--- Begin PROVIDED MATERIAL ---

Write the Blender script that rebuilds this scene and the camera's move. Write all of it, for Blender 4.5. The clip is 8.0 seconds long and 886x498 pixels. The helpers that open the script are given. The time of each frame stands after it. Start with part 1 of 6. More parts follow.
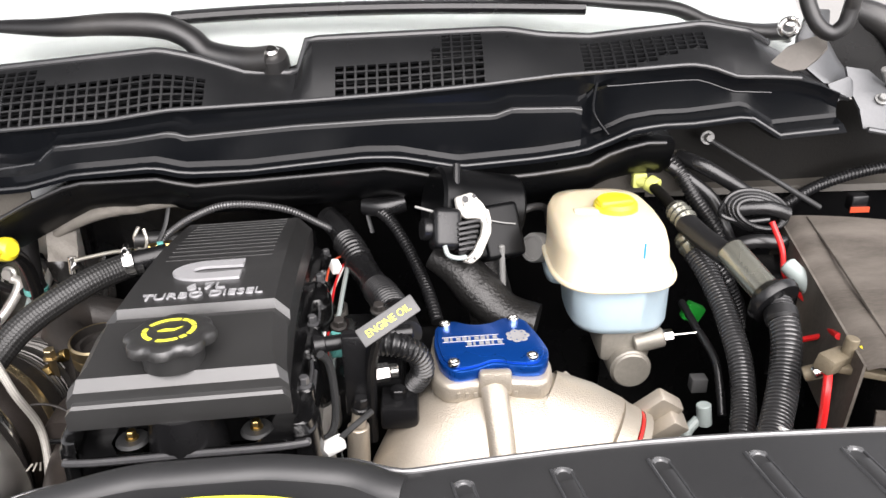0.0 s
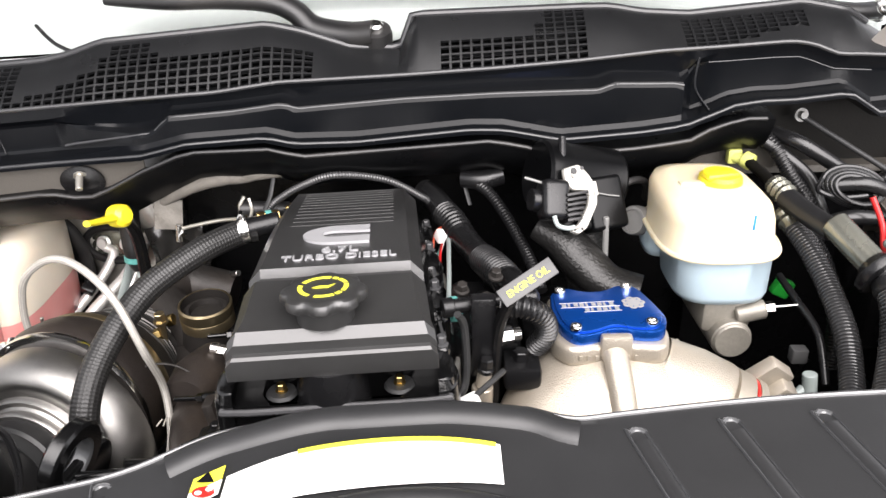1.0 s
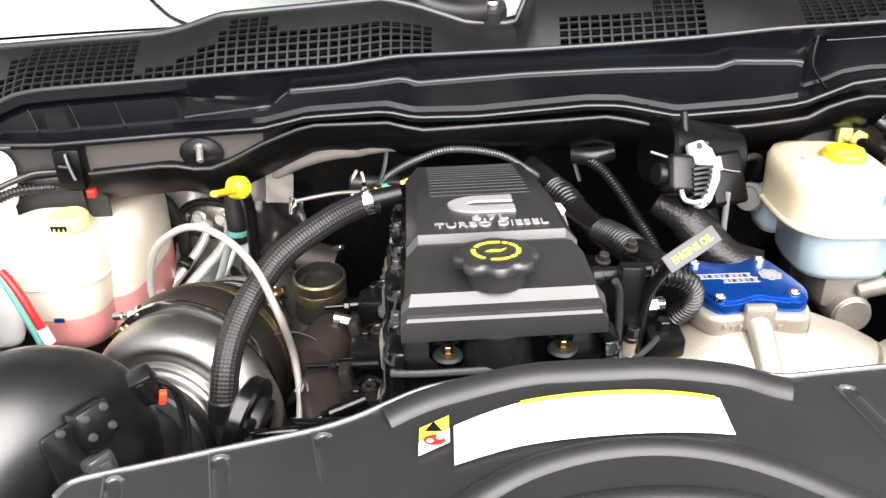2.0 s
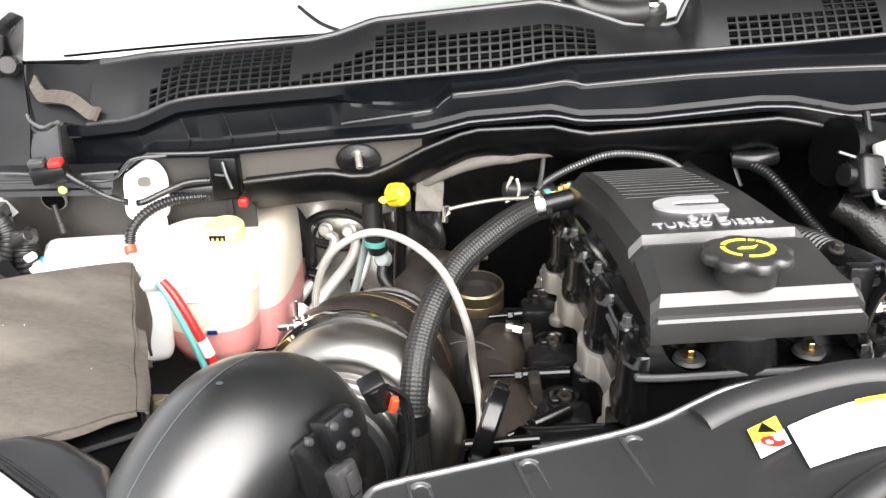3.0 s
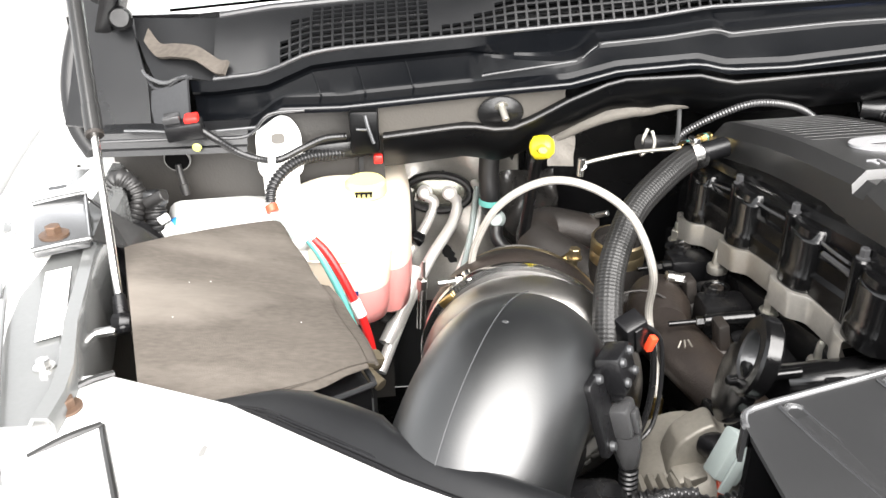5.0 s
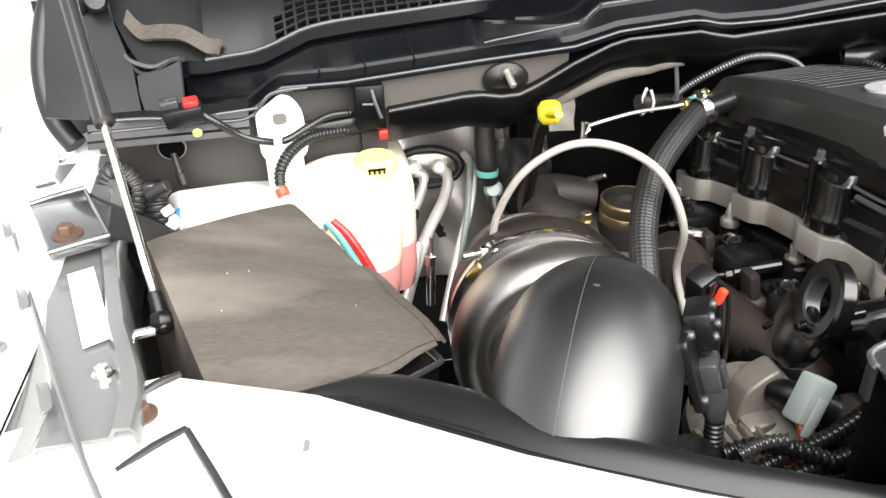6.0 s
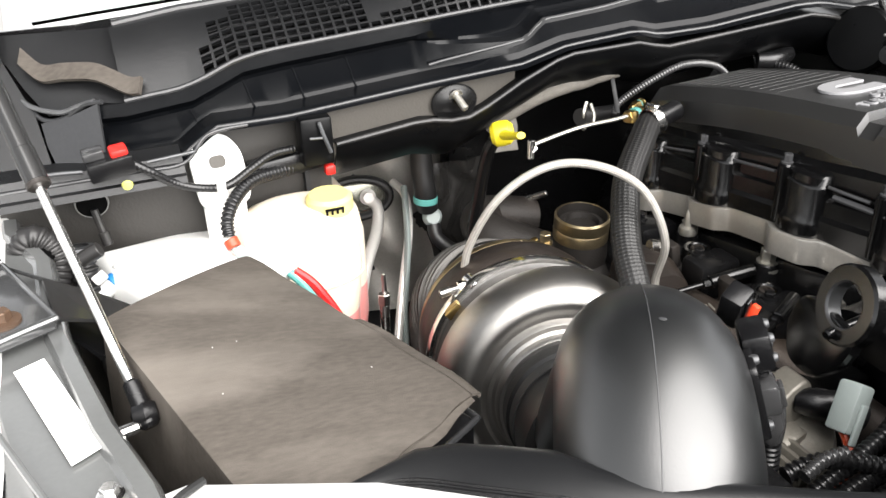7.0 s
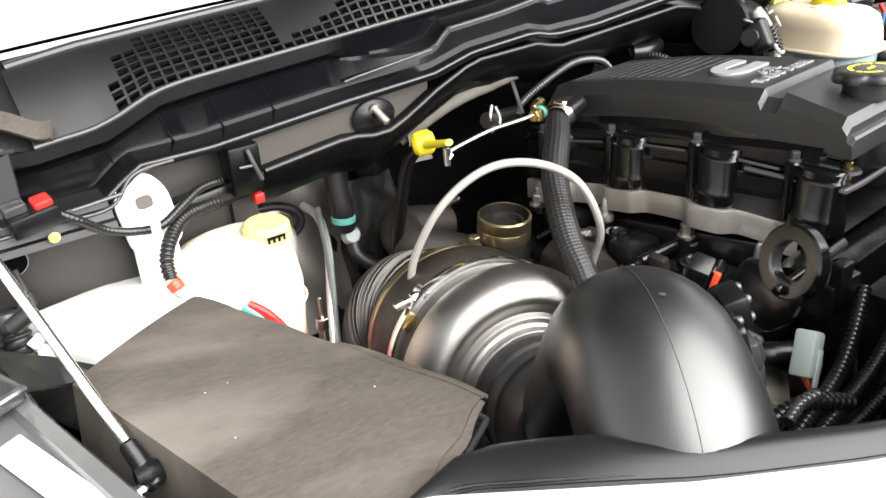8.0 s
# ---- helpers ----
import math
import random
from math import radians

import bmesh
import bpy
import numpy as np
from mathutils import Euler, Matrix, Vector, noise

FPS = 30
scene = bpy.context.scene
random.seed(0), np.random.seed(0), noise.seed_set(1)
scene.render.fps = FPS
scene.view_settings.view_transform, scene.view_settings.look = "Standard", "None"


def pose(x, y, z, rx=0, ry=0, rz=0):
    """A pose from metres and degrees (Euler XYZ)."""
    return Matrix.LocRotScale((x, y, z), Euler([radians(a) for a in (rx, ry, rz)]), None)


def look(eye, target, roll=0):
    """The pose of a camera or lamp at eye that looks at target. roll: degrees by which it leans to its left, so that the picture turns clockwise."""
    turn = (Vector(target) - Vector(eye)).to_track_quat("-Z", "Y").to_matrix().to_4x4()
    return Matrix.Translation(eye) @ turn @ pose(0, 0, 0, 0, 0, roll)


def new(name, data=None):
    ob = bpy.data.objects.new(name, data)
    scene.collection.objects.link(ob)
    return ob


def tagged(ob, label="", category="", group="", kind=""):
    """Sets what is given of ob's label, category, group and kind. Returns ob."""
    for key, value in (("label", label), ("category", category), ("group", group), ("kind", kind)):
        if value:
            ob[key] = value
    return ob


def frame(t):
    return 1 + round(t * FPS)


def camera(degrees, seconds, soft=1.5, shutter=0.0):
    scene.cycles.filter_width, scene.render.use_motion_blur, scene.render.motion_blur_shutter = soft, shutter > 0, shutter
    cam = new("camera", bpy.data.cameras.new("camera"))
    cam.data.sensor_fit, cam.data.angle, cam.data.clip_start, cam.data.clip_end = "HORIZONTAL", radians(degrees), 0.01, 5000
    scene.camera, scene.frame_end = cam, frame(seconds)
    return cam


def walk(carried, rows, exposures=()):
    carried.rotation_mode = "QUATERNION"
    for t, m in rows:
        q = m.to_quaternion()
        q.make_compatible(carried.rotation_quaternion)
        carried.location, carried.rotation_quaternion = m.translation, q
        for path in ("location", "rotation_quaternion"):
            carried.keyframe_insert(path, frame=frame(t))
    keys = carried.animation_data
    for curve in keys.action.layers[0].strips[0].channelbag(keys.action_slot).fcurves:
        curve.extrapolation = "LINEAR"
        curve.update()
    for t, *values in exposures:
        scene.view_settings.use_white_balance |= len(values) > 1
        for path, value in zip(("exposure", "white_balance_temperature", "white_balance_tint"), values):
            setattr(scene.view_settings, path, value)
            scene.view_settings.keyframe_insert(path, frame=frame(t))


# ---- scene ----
cam = camera(57.5, 8.0)
PATH = [
    (0, (-0.037, 0.015, 1.628), (0.015, 1.824, 0.777), -1.1),
    (0.5, (-0.121, -0.017, 1.634), (-0.1, 1.789, 0.774), -2.3),
    (1, (-0.15, -0.015, 1.621), (-0.144, 1.782, 0.742), -1.0),
    (1.5, (-0.196, -0.014, 1.619), (-0.197, 1.779, 0.733), -0.2),
    (1.7, (-0.233, -0.02, 1.613), (-0.243, 1.775, 0.731), -0.6),
    (2, (-0.301, -0.036, 1.606), (-0.31, 1.752, 0.709), -0.6),
    (2.2, (-0.359, -0.058, 1.601), (-0.383, 1.724, 0.693), -1.3),
    (3.3, (-0.554, -0.01, 1.563), (-0.596, 1.81, 0.736), -1.3),
    (3.5, (-0.59, -0.018, 1.555), (-0.614, 1.801, 0.725), -0.6),
    (4, (-0.67, -0.023, 1.542), (-0.639, 1.788, 0.695), -0.1),
    (4.5, (-0.733, -0.021, 1.535), (-0.653, 1.784, 0.678), -0.2),
    (5, (-0.785, -0.01, 1.531), (-0.676, 1.786, 0.658), -0.8),
    (5.2, (-0.808, -0.009, 1.527), (-0.677, 1.782, 0.646), -1.2),
    (6.3, (-0.947, 0.06, 1.518), (-0.544, 1.784, 0.586), -1.9),
    (6.5, (-0.967, 0.092, 1.522), (-0.493, 1.804, 0.602), -1.7),
    (7, (-1.036, 0.136, 1.513), (-0.352, 1.785, 0.612), -2.0),
    (7.5, (-1.121, 0.171, 1.515), (-0.24, 1.725, 0.615), -3.5),
    (8, (-1.141, 0.191, 1.513), (-0.11, 1.661, 0.631), -3.9),
]
EXPOSURES = [(0.0, 1.6, 6500, 14), (1.5, 1.75, 6500, 14), (2.2, 1.95, 6500, 12), (3.5, 2.15, 6500, 10.5), (4.5, 2.32, 6500, 10), (5.2, 2.27, 6500, 10), (6.5, 1.73, 6500, 10), (8.0, 1.78, 6500, 10)]
walk(cam, [(t, look(eye, target, roll)) for t, eye, target, roll in PATH], EXPOSURES)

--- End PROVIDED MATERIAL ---

** WRITTEN INSTRUCTION **
Give back only a number, the number of lines where the string "roll" occurs.

** CORRECT RESPONSE **
4